# Source data
··········

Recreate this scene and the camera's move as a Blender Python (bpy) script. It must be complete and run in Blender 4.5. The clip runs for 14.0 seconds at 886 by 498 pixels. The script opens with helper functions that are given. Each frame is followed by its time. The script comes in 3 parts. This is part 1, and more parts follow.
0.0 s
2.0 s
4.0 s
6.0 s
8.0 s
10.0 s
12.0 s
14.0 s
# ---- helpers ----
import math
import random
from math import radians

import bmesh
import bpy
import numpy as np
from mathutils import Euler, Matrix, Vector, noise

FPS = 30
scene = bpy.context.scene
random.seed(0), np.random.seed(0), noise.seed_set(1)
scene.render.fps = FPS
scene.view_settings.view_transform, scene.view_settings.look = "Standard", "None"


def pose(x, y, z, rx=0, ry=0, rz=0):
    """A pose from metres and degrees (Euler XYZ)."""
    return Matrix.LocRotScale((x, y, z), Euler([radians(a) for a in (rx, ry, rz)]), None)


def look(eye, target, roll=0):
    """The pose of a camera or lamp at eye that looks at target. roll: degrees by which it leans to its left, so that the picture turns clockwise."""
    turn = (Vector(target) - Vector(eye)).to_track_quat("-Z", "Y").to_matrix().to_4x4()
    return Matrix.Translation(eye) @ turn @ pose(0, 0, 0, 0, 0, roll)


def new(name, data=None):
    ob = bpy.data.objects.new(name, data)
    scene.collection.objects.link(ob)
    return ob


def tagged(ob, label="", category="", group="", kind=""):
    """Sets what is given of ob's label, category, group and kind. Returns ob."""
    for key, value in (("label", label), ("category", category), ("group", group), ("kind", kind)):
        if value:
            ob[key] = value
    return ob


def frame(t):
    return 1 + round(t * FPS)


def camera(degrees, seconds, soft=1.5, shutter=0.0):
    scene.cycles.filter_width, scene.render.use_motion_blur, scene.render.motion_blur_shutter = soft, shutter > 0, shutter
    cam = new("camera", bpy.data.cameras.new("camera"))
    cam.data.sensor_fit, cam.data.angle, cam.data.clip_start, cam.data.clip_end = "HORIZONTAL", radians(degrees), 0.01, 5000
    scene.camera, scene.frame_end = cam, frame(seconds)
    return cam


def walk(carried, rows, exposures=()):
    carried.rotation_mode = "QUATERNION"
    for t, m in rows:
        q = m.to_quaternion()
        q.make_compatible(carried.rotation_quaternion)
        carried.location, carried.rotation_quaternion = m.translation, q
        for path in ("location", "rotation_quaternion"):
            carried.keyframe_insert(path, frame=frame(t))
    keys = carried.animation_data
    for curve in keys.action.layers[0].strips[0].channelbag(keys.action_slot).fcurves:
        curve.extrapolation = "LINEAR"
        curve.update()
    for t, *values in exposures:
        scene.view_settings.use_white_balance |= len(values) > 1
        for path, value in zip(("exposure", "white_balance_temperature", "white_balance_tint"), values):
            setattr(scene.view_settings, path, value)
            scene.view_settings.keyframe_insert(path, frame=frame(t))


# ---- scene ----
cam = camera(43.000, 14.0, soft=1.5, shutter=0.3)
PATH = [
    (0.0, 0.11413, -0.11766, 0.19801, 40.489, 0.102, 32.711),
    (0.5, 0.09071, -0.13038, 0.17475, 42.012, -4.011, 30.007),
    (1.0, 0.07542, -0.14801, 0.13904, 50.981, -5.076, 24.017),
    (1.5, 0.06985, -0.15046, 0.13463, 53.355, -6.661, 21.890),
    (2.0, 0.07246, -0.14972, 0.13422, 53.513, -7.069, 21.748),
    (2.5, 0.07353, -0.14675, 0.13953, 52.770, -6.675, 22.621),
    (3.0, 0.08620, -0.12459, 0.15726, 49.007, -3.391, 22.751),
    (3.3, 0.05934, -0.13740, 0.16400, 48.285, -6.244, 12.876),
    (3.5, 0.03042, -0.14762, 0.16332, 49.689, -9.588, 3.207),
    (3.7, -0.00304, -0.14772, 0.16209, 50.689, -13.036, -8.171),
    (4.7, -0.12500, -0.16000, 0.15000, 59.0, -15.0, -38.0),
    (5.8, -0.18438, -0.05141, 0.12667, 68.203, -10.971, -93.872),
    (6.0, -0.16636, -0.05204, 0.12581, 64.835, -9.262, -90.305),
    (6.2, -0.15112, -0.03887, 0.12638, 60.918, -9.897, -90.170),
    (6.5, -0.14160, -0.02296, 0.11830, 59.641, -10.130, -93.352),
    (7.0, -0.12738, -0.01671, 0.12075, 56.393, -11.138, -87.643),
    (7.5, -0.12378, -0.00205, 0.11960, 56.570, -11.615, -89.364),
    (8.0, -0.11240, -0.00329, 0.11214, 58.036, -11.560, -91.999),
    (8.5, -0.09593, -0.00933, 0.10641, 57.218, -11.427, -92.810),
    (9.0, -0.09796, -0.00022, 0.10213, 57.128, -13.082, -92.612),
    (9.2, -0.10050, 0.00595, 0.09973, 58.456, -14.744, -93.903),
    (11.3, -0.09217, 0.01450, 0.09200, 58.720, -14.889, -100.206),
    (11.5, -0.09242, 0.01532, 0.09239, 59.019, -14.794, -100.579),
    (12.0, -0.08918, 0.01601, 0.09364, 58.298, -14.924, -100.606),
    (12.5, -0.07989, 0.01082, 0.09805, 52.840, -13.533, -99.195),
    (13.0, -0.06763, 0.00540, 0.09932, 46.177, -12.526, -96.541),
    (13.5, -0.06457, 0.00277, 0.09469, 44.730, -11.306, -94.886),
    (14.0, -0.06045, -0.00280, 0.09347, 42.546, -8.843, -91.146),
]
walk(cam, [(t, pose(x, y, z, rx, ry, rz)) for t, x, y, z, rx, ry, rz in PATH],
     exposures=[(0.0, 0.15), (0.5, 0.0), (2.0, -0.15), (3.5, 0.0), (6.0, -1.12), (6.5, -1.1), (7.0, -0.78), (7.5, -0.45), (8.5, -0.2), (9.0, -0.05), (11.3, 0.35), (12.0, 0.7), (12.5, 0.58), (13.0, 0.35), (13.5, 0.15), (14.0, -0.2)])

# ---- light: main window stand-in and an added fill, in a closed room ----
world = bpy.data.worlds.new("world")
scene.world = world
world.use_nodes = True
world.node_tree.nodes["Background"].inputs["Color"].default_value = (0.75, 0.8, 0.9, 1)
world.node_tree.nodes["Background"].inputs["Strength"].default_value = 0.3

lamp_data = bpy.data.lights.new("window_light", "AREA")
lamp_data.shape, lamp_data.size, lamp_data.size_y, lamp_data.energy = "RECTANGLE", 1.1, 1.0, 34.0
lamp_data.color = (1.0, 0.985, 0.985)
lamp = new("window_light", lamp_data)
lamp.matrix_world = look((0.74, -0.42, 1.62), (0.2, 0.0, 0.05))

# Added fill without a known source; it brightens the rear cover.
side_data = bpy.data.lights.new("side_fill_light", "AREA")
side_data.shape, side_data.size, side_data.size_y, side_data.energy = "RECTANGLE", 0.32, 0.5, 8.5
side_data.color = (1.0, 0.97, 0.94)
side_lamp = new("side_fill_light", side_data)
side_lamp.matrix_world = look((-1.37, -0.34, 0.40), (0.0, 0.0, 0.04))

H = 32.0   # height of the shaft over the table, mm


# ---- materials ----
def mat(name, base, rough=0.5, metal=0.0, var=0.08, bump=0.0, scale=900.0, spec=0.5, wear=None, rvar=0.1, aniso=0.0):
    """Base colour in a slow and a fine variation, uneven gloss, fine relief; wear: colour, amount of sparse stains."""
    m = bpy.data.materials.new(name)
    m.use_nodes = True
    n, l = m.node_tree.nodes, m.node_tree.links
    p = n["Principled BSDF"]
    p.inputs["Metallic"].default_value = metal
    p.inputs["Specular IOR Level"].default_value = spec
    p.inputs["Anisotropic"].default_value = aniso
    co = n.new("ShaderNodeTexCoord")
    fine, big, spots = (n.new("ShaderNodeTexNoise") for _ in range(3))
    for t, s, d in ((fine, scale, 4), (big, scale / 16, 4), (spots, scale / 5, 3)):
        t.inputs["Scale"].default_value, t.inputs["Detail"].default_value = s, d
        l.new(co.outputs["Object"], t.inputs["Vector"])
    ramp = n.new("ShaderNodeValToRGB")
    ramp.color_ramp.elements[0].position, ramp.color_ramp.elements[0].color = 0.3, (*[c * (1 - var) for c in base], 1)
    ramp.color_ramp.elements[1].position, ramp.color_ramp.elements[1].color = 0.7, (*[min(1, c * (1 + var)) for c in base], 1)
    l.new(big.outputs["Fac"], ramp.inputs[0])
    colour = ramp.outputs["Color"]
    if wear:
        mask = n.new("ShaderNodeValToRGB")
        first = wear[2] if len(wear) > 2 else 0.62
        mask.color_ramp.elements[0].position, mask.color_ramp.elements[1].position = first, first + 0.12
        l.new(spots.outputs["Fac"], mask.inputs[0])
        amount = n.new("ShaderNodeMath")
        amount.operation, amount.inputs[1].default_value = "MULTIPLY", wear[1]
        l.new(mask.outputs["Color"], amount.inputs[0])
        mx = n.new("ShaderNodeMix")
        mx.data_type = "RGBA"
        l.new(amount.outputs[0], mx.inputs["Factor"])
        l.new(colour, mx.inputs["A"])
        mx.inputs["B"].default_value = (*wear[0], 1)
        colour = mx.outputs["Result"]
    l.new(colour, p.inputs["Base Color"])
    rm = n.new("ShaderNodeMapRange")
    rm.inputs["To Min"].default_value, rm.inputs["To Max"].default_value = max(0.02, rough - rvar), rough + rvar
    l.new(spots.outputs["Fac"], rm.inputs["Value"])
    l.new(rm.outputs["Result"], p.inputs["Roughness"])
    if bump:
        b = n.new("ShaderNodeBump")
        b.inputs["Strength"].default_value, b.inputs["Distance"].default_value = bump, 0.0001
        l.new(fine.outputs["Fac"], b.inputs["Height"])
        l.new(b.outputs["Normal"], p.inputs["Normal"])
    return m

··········

In the listing above, find the line containing "for t, *values" and the line containing "scene.view_settings.keyframe_insert(path, frame=frame(t))". Output them and every line between, exactly, and nothing else.

    for t, *values in exposures:
        scene.view_settings.use_white_balance |= len(values) > 1
        for path, value in zip(("exposure", "white_balance_temperature", "white_balance_tint"), values):
            setattr(scene.view_settings, path, value)
            scene.view_settings.keyframe_insert(path, frame=frame(t))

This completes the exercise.